AIM OF THE TASK: Would you retype, exactly and without the pictures, the lines between the line holding "Write the bpy" and the line holding "random.seed(0), np.random.seed(0), noise.seed_set(1)", inclusive, and nothing else?

(Animation scripts)
........

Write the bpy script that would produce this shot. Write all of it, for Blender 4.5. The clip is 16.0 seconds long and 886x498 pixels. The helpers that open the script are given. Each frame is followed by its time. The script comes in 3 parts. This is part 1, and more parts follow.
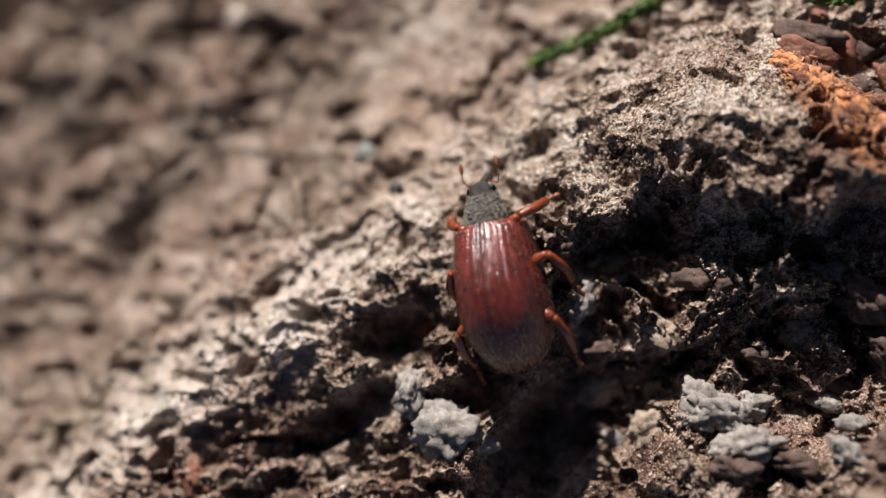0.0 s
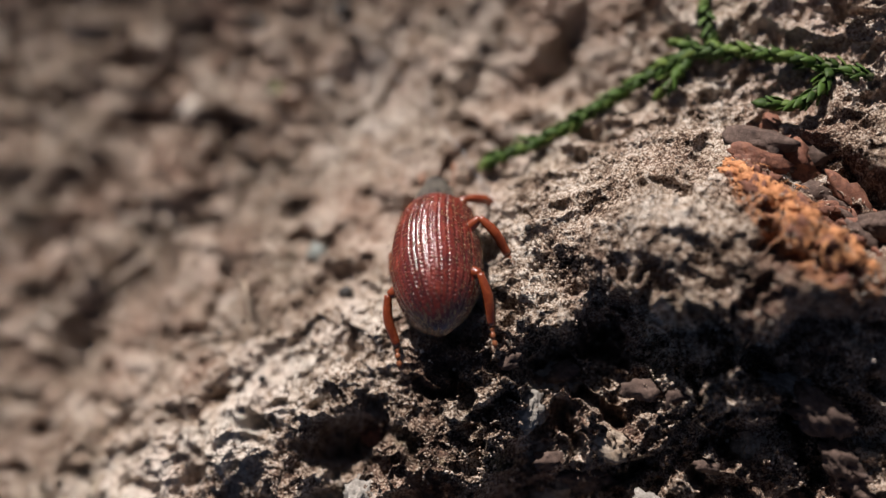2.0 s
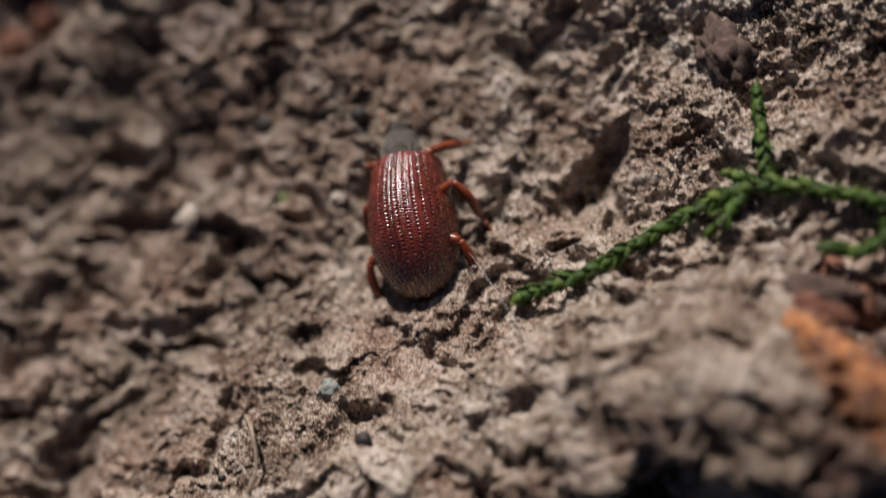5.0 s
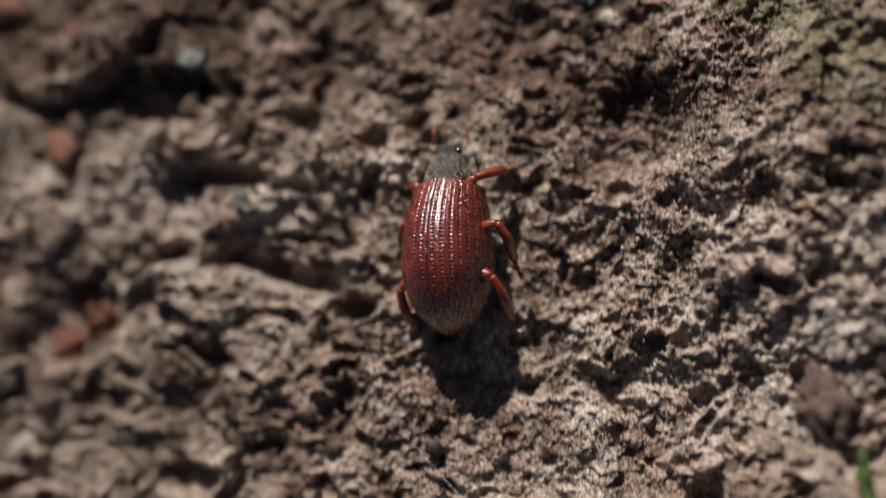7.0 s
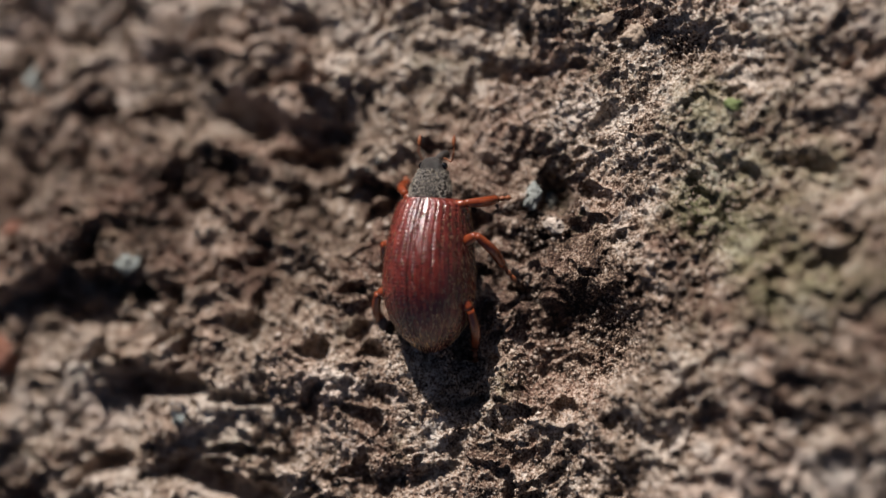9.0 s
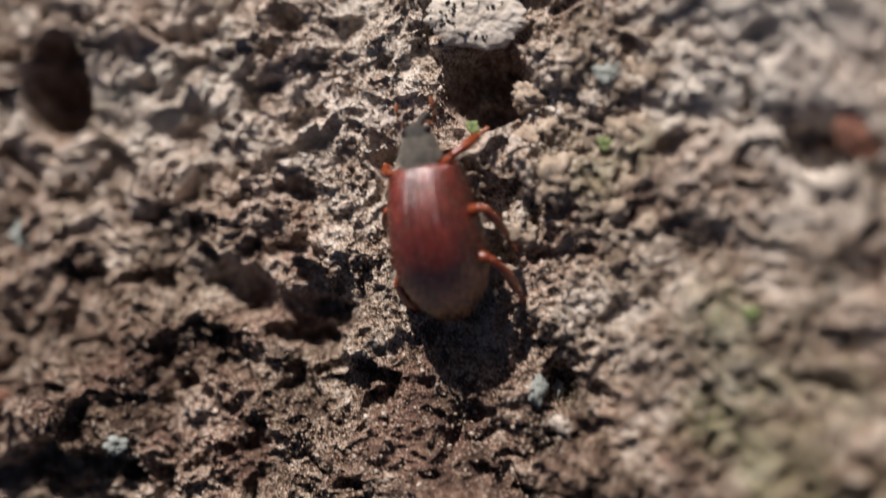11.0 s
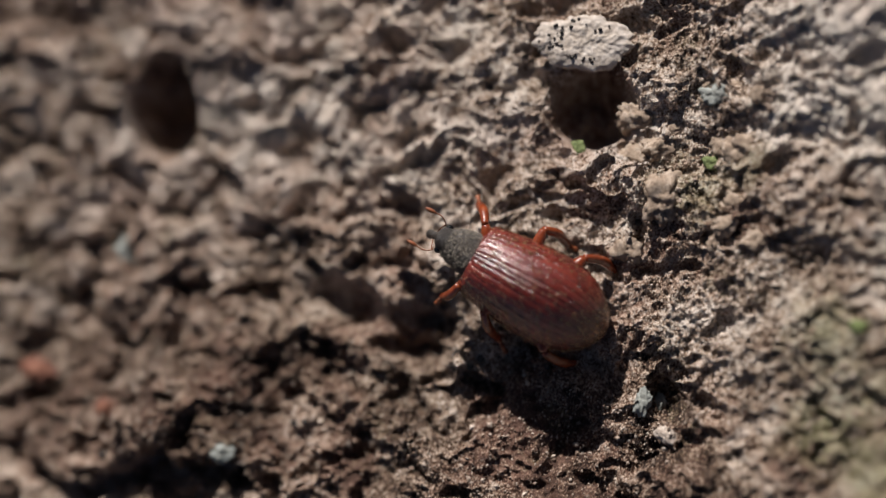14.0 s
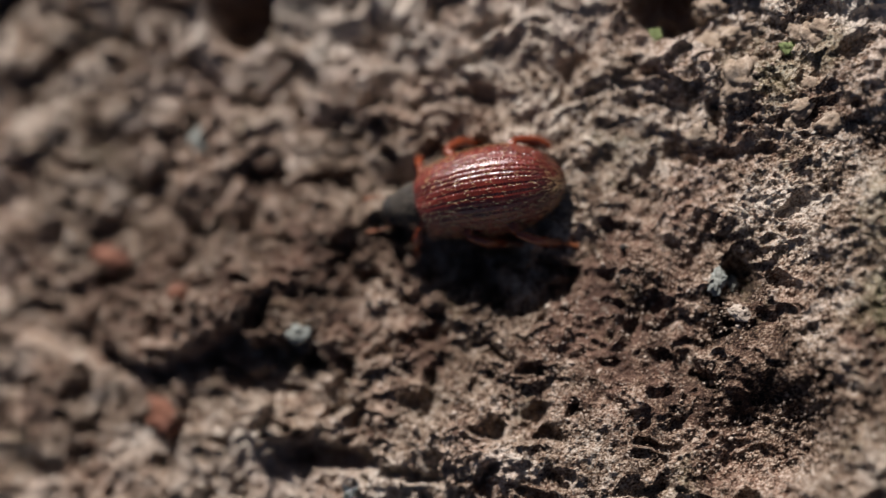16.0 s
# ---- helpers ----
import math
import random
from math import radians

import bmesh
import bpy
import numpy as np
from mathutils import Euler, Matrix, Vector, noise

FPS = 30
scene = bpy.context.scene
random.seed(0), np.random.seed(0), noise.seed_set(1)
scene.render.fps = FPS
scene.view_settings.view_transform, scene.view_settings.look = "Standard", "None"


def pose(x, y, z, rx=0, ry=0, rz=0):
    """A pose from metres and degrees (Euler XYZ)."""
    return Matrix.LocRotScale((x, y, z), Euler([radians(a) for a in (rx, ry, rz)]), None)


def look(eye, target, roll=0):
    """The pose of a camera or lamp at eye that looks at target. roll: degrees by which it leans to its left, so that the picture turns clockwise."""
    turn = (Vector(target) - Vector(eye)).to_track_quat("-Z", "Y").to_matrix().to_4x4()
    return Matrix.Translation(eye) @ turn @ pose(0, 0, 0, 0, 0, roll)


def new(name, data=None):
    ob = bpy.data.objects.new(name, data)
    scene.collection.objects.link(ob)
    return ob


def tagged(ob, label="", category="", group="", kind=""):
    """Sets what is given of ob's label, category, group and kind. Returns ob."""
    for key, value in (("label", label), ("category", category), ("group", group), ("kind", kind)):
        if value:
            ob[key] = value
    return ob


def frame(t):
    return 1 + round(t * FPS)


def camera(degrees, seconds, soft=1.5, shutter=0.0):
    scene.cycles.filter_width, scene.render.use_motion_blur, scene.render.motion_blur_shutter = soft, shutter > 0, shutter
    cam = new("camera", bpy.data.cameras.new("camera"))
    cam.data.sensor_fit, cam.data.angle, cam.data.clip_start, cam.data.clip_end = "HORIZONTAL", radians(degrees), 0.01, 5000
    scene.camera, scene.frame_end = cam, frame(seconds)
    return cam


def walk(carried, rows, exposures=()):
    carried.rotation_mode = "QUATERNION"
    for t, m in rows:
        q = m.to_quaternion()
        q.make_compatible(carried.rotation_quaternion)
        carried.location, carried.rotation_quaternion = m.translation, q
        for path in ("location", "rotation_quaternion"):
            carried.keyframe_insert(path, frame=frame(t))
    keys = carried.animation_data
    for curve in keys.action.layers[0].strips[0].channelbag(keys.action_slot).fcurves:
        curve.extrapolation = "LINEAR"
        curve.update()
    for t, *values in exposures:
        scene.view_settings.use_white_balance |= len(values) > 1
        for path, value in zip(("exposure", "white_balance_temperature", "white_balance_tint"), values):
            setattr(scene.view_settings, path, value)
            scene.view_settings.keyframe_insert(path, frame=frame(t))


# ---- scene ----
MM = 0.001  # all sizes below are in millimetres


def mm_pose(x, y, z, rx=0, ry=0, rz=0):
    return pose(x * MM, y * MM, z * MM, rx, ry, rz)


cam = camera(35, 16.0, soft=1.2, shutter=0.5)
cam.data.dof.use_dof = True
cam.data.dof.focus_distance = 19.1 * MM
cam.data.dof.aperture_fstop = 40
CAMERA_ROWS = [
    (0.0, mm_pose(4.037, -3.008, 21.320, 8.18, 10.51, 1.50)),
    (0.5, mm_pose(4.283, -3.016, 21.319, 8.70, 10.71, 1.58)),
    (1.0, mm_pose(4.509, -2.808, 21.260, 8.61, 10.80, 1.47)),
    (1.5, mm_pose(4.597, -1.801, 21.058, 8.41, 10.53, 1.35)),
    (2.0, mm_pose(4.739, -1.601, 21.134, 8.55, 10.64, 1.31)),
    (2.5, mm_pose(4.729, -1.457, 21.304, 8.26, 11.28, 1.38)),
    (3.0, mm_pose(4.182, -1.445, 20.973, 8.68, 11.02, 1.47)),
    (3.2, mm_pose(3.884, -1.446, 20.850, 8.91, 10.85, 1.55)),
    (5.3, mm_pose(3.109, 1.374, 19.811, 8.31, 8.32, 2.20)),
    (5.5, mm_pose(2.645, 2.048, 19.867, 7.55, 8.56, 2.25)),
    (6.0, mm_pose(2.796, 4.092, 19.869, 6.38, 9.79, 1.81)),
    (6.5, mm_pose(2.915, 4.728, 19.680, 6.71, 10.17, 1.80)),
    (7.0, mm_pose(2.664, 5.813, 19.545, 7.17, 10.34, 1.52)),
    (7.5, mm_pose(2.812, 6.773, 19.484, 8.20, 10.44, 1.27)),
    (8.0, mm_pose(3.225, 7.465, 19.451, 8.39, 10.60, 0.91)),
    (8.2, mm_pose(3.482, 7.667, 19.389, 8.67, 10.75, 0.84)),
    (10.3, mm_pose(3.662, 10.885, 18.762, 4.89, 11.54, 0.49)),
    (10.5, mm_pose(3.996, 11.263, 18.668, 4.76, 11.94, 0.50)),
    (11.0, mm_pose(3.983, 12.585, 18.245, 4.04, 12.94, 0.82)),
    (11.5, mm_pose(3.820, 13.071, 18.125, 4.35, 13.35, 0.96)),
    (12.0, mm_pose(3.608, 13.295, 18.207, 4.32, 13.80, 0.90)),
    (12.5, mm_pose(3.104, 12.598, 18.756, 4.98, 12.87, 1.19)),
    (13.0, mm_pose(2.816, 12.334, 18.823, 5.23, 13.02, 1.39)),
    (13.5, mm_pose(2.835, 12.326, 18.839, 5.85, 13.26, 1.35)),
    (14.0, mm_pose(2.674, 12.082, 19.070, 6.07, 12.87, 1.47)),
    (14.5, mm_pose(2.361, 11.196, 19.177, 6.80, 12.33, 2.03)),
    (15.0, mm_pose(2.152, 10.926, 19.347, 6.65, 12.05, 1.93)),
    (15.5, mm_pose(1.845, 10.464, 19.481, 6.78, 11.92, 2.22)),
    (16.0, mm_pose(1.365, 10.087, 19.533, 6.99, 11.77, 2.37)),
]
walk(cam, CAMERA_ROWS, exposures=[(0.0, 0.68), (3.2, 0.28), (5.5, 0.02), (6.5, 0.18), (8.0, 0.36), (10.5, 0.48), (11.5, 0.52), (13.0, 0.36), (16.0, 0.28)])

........

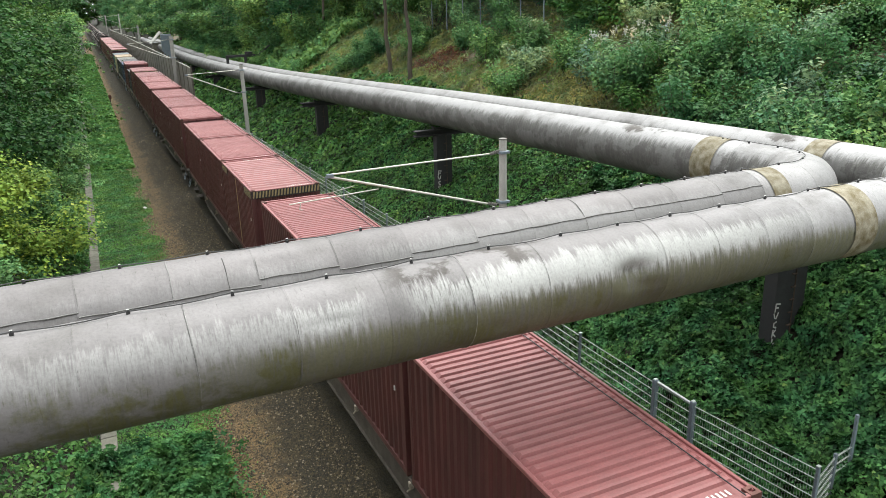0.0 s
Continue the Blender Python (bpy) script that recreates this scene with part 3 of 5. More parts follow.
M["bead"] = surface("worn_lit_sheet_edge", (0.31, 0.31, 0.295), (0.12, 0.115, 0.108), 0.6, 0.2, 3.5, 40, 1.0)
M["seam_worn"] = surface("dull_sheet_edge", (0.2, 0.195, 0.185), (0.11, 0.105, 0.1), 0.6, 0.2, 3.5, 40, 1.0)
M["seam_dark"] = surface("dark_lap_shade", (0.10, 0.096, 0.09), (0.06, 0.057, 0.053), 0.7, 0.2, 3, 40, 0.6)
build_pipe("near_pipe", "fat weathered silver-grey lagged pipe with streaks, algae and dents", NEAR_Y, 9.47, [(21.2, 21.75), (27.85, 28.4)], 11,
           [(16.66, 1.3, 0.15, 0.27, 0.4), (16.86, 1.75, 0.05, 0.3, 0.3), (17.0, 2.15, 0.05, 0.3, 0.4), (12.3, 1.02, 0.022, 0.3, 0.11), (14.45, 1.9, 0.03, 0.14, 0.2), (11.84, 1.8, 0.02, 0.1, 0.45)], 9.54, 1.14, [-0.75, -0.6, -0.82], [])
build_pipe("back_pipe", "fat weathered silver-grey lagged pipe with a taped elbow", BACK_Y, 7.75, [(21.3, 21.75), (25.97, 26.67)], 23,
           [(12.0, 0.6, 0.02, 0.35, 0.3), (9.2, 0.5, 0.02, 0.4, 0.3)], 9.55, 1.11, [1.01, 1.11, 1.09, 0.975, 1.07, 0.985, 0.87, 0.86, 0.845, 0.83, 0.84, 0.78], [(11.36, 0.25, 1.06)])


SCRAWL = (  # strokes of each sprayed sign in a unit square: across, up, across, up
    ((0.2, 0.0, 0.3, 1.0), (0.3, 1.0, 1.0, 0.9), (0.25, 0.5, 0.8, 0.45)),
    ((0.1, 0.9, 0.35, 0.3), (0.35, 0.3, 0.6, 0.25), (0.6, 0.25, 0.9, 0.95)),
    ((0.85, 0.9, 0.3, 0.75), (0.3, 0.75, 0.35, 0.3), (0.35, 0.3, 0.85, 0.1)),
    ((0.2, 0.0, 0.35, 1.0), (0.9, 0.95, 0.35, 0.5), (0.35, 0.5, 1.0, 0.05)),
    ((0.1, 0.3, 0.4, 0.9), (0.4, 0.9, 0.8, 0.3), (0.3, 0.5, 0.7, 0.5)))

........

TASK RESULT:
Write the bpy script that would produce this shot. Write all of it, for Blender 4.5. The clip is 16.0 seconds long and 886x498 pixels. The helpers that open the script are given. Each frame is followed by its time. The script comes in 3 parts. This is part 1, and more parts follow.
0.0 s
2.0 s
5.0 s
7.0 s
9.0 s
11.0 s
14.0 s
16.0 s
# ---- helpers ----
import math
import random
from math import radians

import bmesh
import bpy
import numpy as np
from mathutils import Euler, Matrix, Vector, noise

FPS = 30
scene = bpy.context.scene
random.seed(0), np.random.seed(0), noise.seed_set(1)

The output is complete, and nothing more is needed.